NEW YORK (Dow Jones)–Oil-tanker stocks look risky as the U.S. ramps up domestic crude production, analysts at Goldman Sachs Group Inc. (GS) said Thursday.
The investment bank said the industry will face a “prolonged down cycle” as the U.S. reduces oil imports from the Middle East, resulting in fewer routes for tankers.
Goldman analyst Daniel Boyd cut his stock-recommendation rating on General Maritime Corp. (GMR) and Bahamas-based Teekay Tankers Ltd. (TNK) to sell from neutral, and downgraded Overseas Shipholding Group Inc. (OSG) to neutral from buy in a note to clients. Boyd also affirmed a “sell” recommendation for Bermuda-based Nordic American Tanker Shipping Ltd. (NAT).

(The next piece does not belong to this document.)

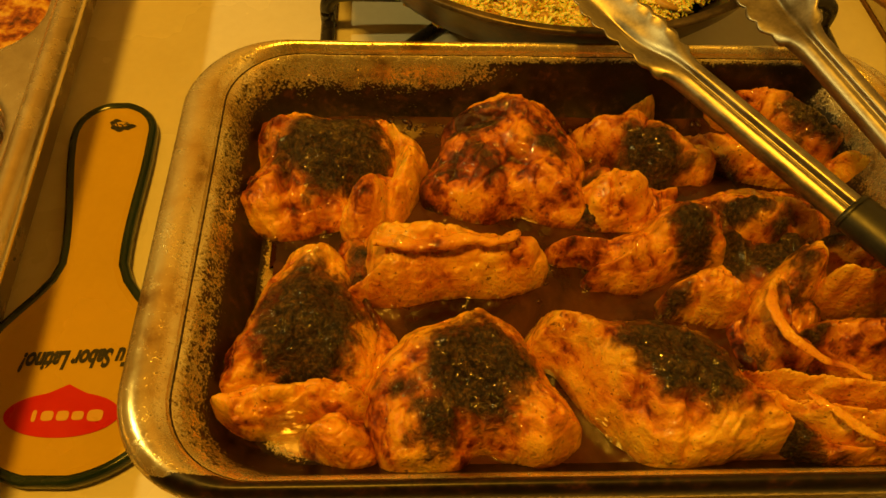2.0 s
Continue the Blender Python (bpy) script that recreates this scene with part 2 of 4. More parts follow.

Shares of General Maritime, down more than 70% over the past year, fell 5.6% to $2.20 on the New York Stock Exchange recently. Teekay Tankers’ shares fell 5.4% to $9.28 in recent trade, while Overseas Shipholding dipped 2.3% to 27.49. The stocks have tumble 25% and 42% over 12 months, respectively.
Rising U.S. crude production is “negative for the oil tankers as we expect U.S. oil production growth to satisfy all of the U.S. oil demand growth over at least the next two years,” Boyd said in the note.
Goldman also expects tanker supply growth to be greater than expected, a factor that could weigh down tanker day rates, Boyd said. Day rates, the market price to rent tankers, have been volatile in recent years and weakened significantly in the wake of Japan’s earthquake and tsunami disaster.
Goldman Sachs lowered its 2011 day-rate forecast to $28,000 from $32,500 for very large crude carriers, known as VLCCs, and to $23,000 from $24,000 for Suez-canal faring tankers.